EXERCISE TASK:
Scan the material below for the string "Euler", and copy every line where it shows up.

SOURCE MATERIAL:
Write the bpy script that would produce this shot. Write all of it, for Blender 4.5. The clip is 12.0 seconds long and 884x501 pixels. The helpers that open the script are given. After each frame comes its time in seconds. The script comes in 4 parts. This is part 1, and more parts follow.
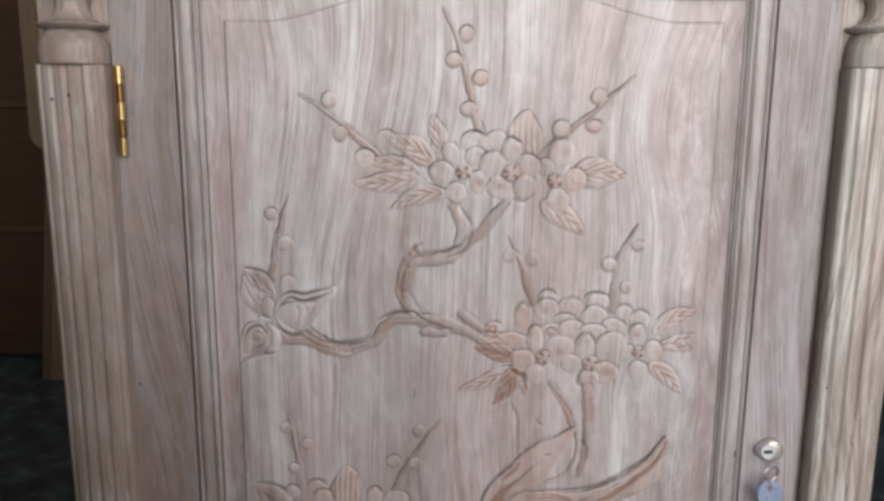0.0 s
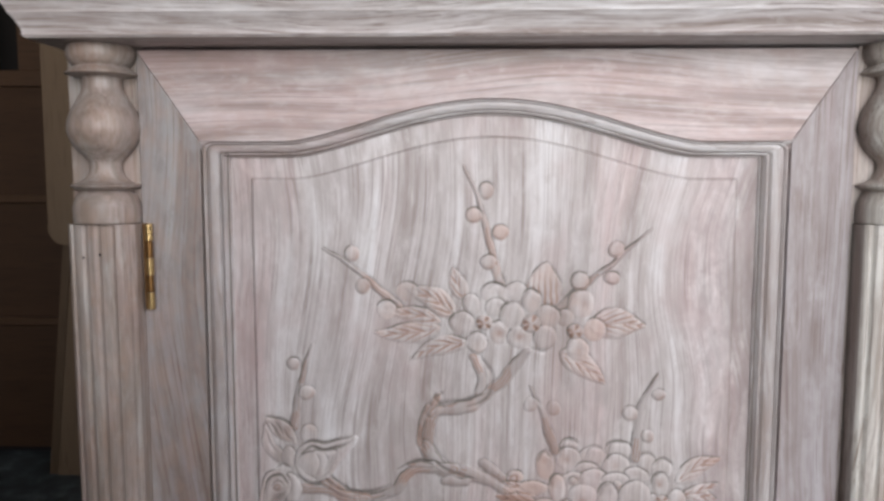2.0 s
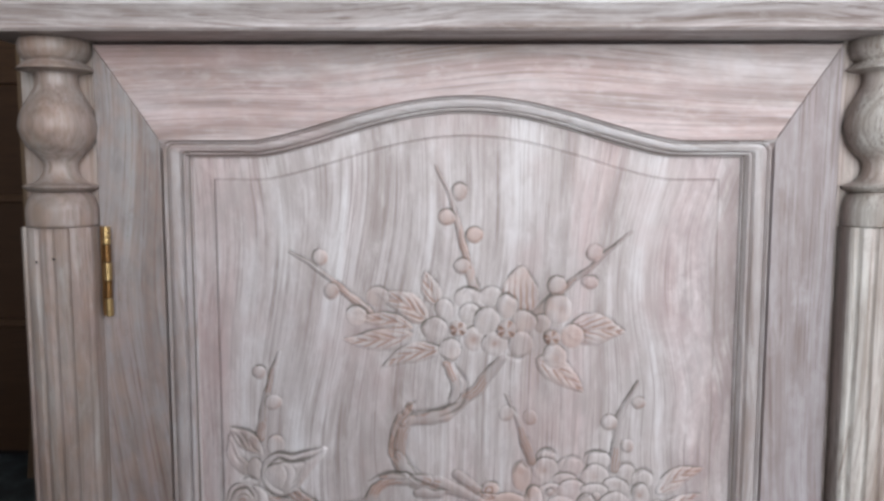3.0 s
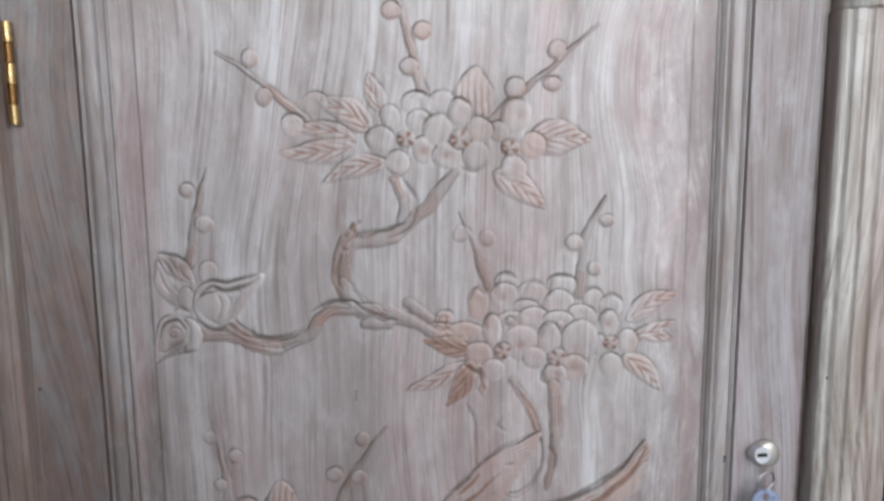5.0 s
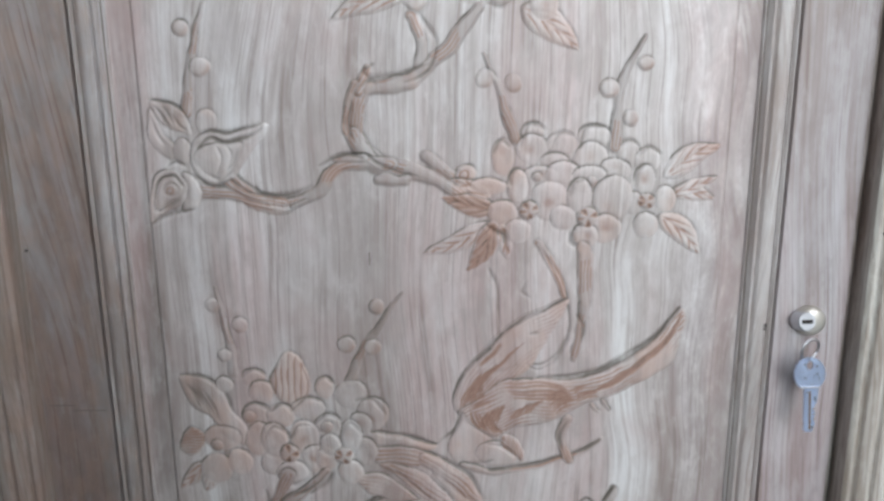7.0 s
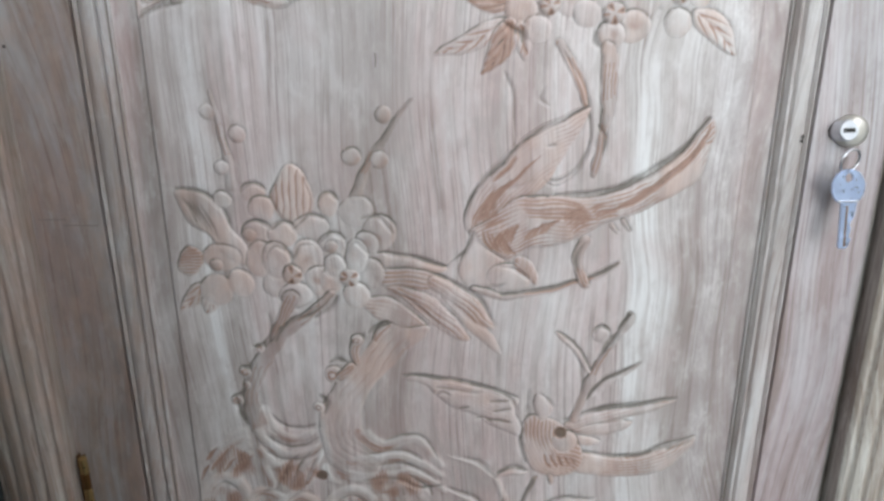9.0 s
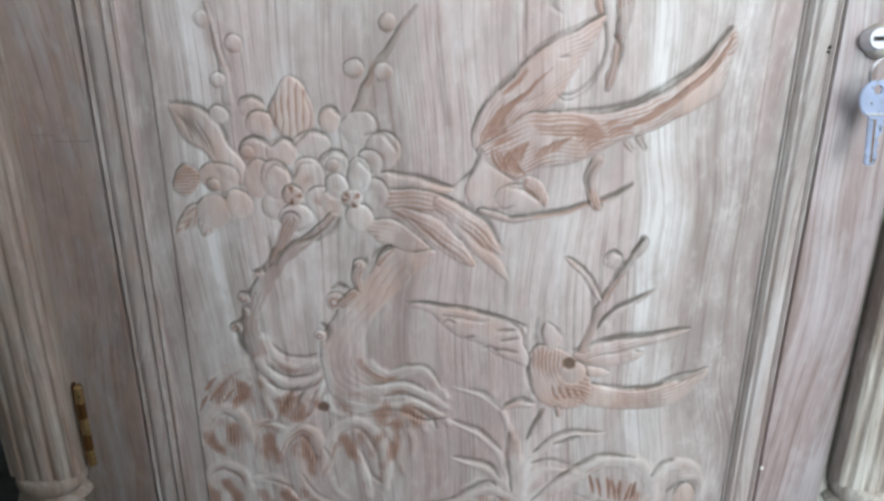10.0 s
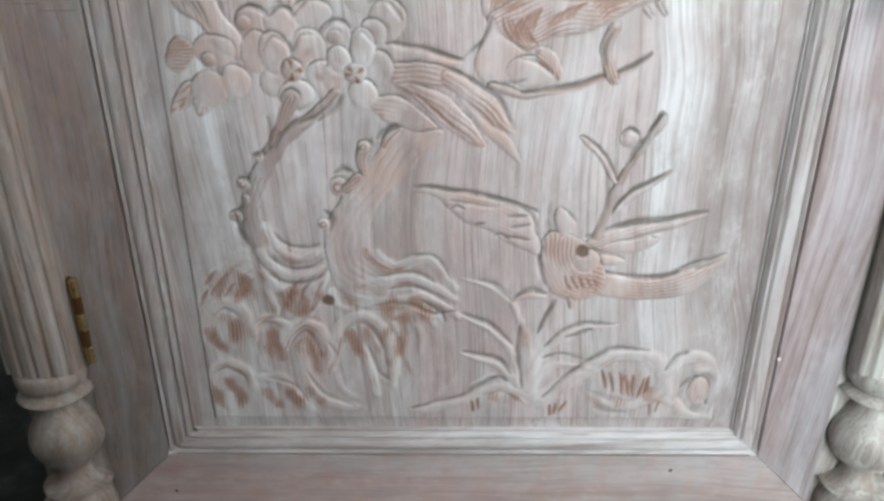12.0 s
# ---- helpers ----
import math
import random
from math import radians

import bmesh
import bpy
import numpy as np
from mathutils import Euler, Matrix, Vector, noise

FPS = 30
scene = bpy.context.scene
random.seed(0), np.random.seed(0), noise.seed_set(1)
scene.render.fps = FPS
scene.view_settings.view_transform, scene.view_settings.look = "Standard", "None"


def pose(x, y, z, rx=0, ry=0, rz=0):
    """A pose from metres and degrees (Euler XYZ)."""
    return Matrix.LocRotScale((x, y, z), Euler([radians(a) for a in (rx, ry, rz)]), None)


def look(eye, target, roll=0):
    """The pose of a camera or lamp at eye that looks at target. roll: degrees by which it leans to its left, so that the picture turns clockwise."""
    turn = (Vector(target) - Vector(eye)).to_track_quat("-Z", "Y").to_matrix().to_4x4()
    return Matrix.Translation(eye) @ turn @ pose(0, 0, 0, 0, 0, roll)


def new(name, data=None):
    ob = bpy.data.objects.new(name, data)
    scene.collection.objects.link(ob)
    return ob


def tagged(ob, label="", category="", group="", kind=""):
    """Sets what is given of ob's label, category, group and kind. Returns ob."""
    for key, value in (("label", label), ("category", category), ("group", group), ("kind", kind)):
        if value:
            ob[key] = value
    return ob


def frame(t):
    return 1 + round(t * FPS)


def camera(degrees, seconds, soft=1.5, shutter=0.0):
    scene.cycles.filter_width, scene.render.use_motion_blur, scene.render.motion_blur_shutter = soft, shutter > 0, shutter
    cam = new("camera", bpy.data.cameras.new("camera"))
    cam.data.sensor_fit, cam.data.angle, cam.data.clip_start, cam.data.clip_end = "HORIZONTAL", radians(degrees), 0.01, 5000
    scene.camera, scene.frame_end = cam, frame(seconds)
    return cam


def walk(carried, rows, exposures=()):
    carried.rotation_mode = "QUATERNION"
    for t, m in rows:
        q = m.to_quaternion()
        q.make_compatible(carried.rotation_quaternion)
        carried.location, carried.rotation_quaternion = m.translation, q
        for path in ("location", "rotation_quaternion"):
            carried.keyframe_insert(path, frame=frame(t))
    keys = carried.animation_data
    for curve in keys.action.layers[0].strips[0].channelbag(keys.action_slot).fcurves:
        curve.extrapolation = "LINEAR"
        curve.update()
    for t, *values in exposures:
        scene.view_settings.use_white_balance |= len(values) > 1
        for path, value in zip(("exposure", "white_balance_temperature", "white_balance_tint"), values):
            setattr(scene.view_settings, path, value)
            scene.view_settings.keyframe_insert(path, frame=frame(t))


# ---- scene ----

SOLVED EXERCISE:
from mathutils import Euler, Matrix, Vector, noise
    """A pose from metres and degrees (Euler XYZ)."""
    return Matrix.LocRotScale((x, y, z), Euler([radians(a) for a in (rx, ry, rz)]), None)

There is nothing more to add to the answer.